According to Reuters, the U.S. Department of Energy created a $1 billion partnership with the semiconductor group last month to construct two supercomputers necessary to address large scientific problems like cancer treatments and national security.


Meanwhile, AMD has said it would supply AI chips to OpenAI as part of a multi-year deal that would both generate billions of dollars in annual revenue and grant the ChatGPT-maker access to about a 10% stake in the firm.


Yet the deal joined a host of similarly-circular arrangements which have fueled concerns around the possible emergence of an AI bubble reminiscent of the dotcom boom in the late 1990s.

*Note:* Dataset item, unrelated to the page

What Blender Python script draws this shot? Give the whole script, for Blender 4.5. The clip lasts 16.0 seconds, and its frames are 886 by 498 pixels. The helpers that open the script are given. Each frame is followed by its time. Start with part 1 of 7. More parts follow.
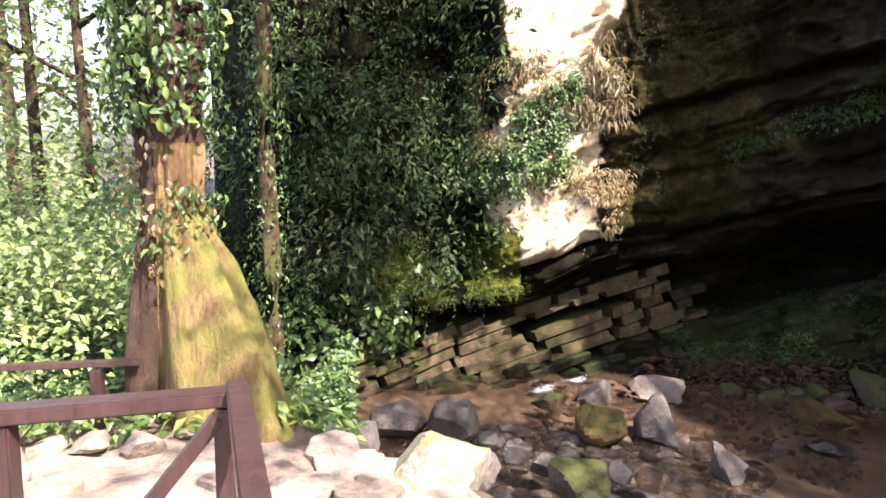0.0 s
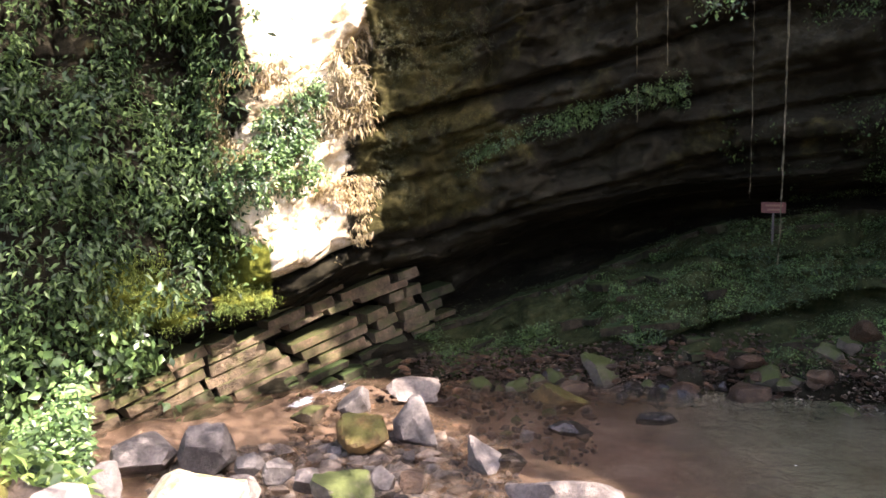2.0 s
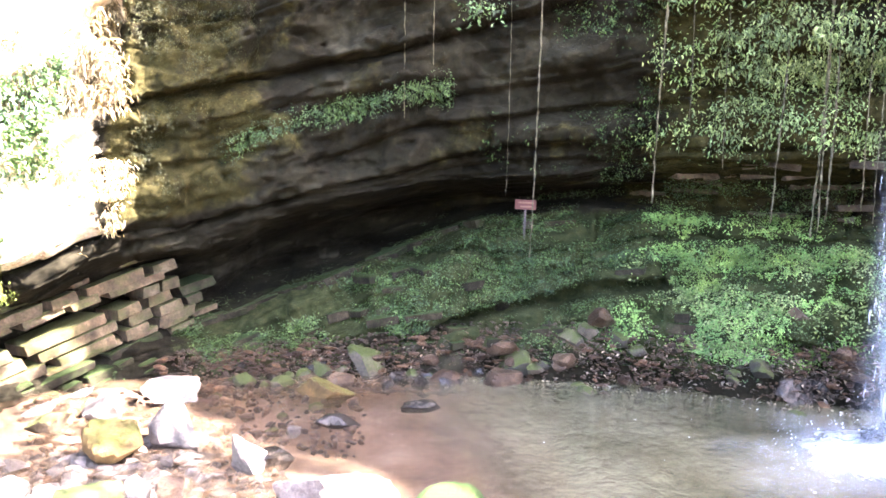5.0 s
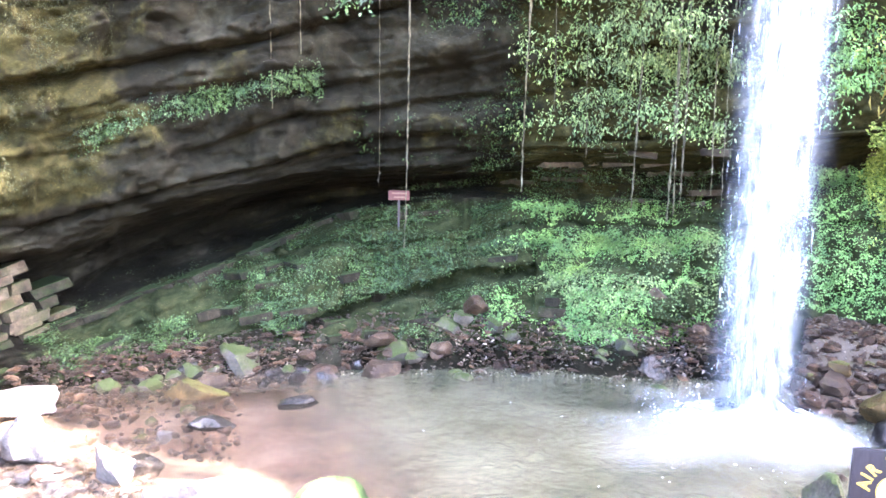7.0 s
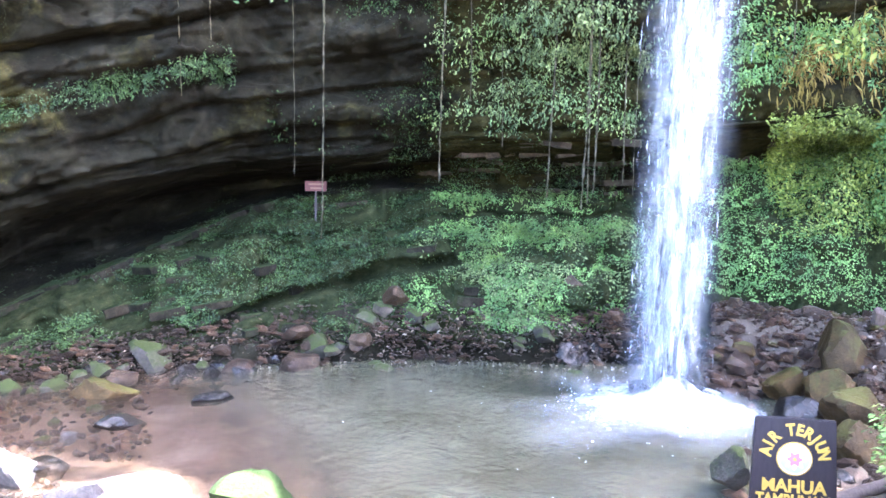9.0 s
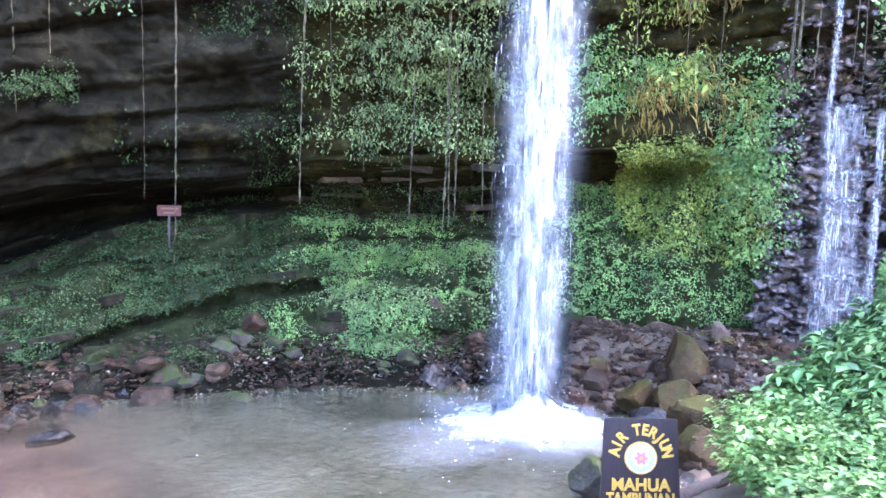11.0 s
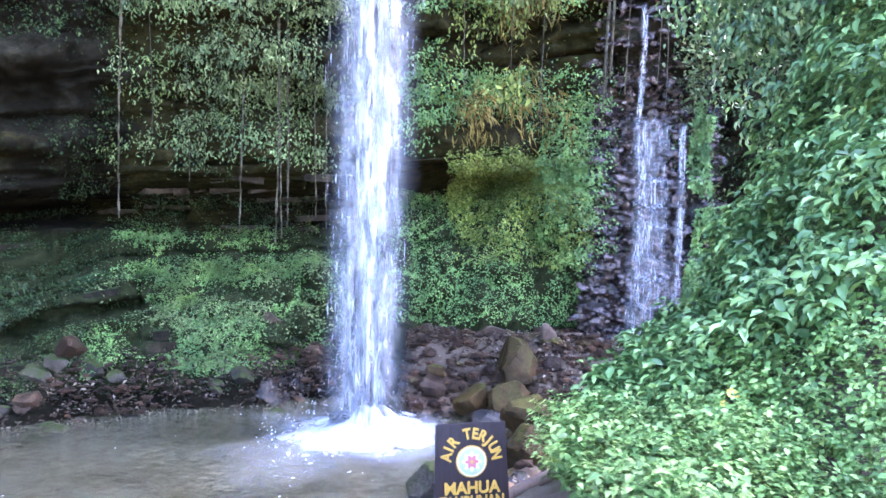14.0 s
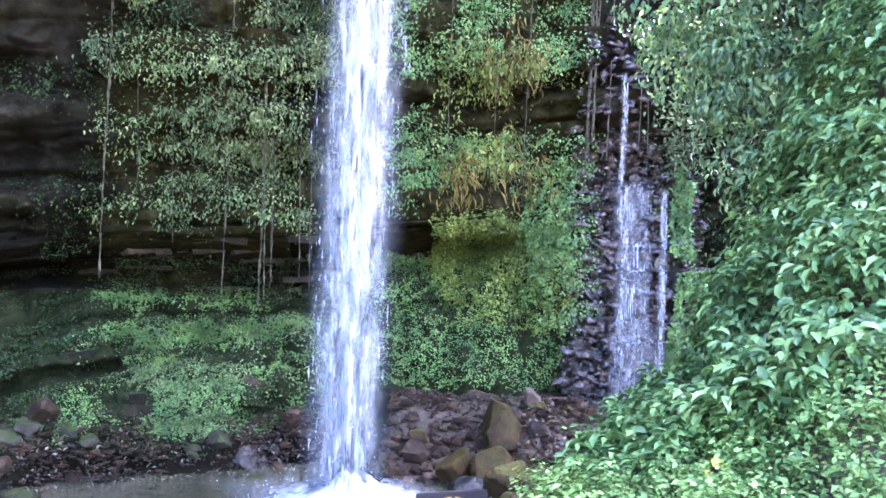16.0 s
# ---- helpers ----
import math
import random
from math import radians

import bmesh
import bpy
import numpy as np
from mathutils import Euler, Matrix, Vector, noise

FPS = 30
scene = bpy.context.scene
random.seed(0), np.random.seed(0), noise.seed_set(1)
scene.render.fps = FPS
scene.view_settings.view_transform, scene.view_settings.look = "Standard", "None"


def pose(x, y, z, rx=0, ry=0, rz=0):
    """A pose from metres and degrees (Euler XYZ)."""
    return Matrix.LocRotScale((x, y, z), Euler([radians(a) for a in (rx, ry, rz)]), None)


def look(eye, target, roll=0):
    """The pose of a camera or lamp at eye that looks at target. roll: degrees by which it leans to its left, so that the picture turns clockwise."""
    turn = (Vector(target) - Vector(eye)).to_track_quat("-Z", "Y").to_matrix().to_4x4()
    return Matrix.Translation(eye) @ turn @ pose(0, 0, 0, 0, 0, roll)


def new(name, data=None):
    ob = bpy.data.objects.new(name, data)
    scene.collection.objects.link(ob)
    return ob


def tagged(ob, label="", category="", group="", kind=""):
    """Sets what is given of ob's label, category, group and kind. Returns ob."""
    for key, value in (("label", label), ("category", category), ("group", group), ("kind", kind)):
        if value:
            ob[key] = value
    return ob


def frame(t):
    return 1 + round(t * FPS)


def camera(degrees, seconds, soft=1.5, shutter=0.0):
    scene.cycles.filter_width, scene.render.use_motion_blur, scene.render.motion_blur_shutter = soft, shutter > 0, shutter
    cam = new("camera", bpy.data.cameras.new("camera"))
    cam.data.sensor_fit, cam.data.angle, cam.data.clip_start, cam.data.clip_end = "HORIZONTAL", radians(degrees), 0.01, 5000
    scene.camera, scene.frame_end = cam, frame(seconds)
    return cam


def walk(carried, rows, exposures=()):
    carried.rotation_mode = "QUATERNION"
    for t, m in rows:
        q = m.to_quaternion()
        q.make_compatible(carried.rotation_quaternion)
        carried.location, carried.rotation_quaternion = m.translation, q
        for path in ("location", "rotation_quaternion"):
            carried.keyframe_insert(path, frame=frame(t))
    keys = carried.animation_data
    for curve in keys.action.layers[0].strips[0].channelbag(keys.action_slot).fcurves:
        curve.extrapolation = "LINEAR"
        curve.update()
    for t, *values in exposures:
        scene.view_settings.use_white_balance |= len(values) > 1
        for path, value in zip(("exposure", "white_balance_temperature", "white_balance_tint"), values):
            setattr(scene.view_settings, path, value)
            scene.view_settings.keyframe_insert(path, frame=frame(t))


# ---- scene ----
cam = camera(60.0, 16.0, soft=1.6)

PATH = [
    (0, pose(-0.080, -0.176, 4.144, 82.80, 0.08, 0.10)),
    (0.5, pose(-0.060, -0.140, 4.144, 83.61, 0.56, -1.17)),
    (1, pose(-0.069, -0.082, 4.121, 83.04, 0.09, -6.46)),
    (1.5, pose(-0.070, -0.030, 4.133, 82.59, 2.19, -14.43)),
    (2, pose(-0.047, 0.020, 4.133, 83.25, 0.75, -18.49)),
    (2.5, pose(-0.066, 0.059, 4.118, 84.49, -0.16, -19.91)),
    (3, pose(-0.093, 0.080, 4.084, 83.93, -0.81, -20.80)),
    (3.5, pose(-0.090, 0.114, 4.123, 84.66, -0.01, -24.98)),
    (4, pose(-0.096, 0.143, 4.132, 83.71, -0.50, -29.09)),
    (6.5, pose(-0.060, 0.121, 4.141, 82.86, -1.58, -43.36)),
    (7, pose(-0.050, 0.135, 4.130, 82.40, -1.38, -45.24)),
    (7.5, pose(-0.037, 0.153, 4.118, 82.39, -1.68, -47.00)),
    (8, pose(-0.031, 0.148, 4.111, 82.03, -1.18, -47.95)),
    (10.5, pose(0.095, 0.064, 3.833, 84.47, -2.19, -58.50)),
    (11, pose(0.110, 0.048, 3.834, 85.01, -1.75, -60.97)),
    (11.5, pose(0.116, 0.035, 3.839, 85.29, -1.71, -63.06)),
    (12, pose(0.118, 0.022, 3.845, 85.38, -0.94, -64.87)),
    (12.5, pose(0.130, 0.006, 3.845, 85.39, -1.30, -67.02)),
    (13, pose(0.140, -0.005, 3.844, 85.76, -0.76, -69.25)),
    (13.5, pose(0.147, -0.017, 3.847, 85.96, -1.20, -71.35)),
    (14, pose(0.156, -0.033, 3.853, 86.02, -1.29, -72.92)),
    (14.5, pose(0.166, -0.039, 3.858, 86.62, -1.07, -73.79)),
    (15, pose(0.162, -0.044, 3.868, 87.59, -1.52, -74.02)),
    (15.5, pose(0.164, -0.041, 3.877, 89.31, -1.74, -74.26)),
    (16, pose(0.172, -0.043, 3.873, 90.63, -1.72, -74.07)),
]
EXPOSURES = [(0, 2.25, 6400, 26), (1.5, 2.75, 6450, 28), (2.5, 3.6, 6450, 30), (3.5, 4.3, 6450, 31), (6.5, 5.92, 5800, 27), (7.2, 5.92, 5700, 27), (8.2, 5.57, 5500, 26), (10.5, 5.14, 5330, 29), (13, 4.84, 5270, 30), (16, 4.79, 5370, 32)]
walk(cam, PATH, EXPOSURES)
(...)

Such deals have become increasingly more common, driven by the AI industry’s need to fund and expand computing power to meet ever-rising demand for cutting-edge AI models.


Executives at AMD, a major rival to AI-darling Nvidia, said the OpenAI agreement was "certainly transformative" for both the business and the wider AI industry.


Shares of AMD, which is expected to report after the closing bell on Wall Street on Tuesday, have soared by more than 112% so far this year.


4. Palantir to report


Data analytics giant Palantir Technologies is also slated to report this week, with the returns due out after markets close on Monday.


In August, the company, whose operations also involve software for the the defense sector, lifted its full-year revenue forecast for the second time in 2025, citing strong demand for its AI-linked services from both businesses and governments.


A Trump administration focus on bolstering national security, as well as a change in Pentagon purchasing plans toward commercial and "non-traditional" suppliers, has further boosted the group.


Shares of Palantir have more than doubled so far this year, reflecting investor wagers that the firm will be at the forefront of the AI boom and a major beneficiary of increased U.S. spending on defense-related technology.


Palantir is anticipated to post third-quarter operating profit of $255.6 million on revenue of $1.09 billion, according to Bloomberg consensus estimates.


5. Bank of England decision


While last week’s Fed rate cut and European Central Bank and Bank of Japan policy holds were widely anticipated by markets, the Bank of England’s announcement later this week is far from locked in.


Markets are now anticipating that rates will remain unchanged at the BoE this week, although there was still a roughly one-in-three chance that the central bank will ease by a quarter of a percentage point.


Leaving borrowing costs steady would mark the first slowdown in a cycle of policy loosening which began last year. But some analysts now anticipate a potential drawdown because of recently softer-than-expected -- albeit relatively elevated -- consumer price inflation and wage data.


The BoE has consistently slashed rates every three months since August last year, yet Governor Andrew Bailey said in September that the path ahead is "more uncertain."